Rinsing Yeast

Two homebrews in quick succession, gave me the perfect opportunity to try reusing the yeast from the first batch in the second.

While packets of yeast aren’t the most expensive of homebrew ingredients, the cost can add up. It also seems quite wasteful to just use them once and then chuck a perfectly good yeast cake down the loo when it’s finished fermenting. I found an post on one of the Jim’s Beer Kit forums about rinsing yeast, so that it could be either repitched immediately, or stored for later use.

I was initially going to attempt to rinse the yeast from AG #12, as I wasn’t going to dry hop it, but due to being a dunce, that idea went out the window. So I decided to try a different way of dry hopping AG #13, so that I could get my hands on the yeast cake, without any dry hop debris. It was make or break, as I’d used my last packet of yeast and hadn’t ordered another with the ingredients for AG #14, so it was this or nothing.

After transferring AG #13 to another bucket, along with the dry hops, I added a litre of boiled and cooled water to the yeast cake and swilred it around to loosen everything up. After leaving it for a while to settle, I carefully decanted most of it into a litre Kilner jar and left it on the kitchen worktop for the night. In the morning, there was two distinct layers in the jar, with the top one still looking quite yeasty.

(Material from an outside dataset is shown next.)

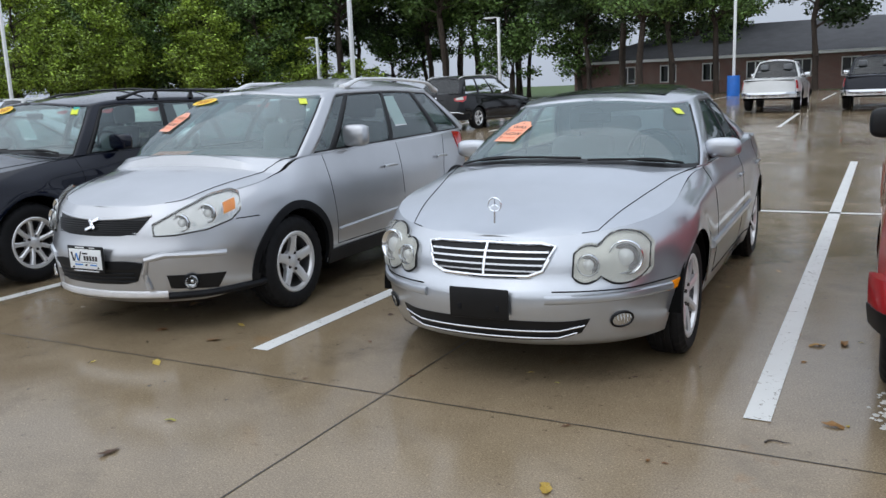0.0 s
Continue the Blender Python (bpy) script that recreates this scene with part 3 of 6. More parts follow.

I popped the jar into the fridge and went to work, working on the theory that the chill would drop more yeast out of suspension and into the bottom layer. When I got home for work, the top layer was much clearer, so I poured it off the thick slurry and down the sink. I sterilised an old milk bottle and my small funnel and decanted the thick slurry from the Kilner jar, into the milk bottle. This was then sealed with a double wrap of cling film and put into the colder of our two kitchen fridges.

Yesterday, I pitched about half of the slurry from the milk bottle into AG #14. It’ll be interesting to see if it works and what, if any, effect it has on the resulting beer.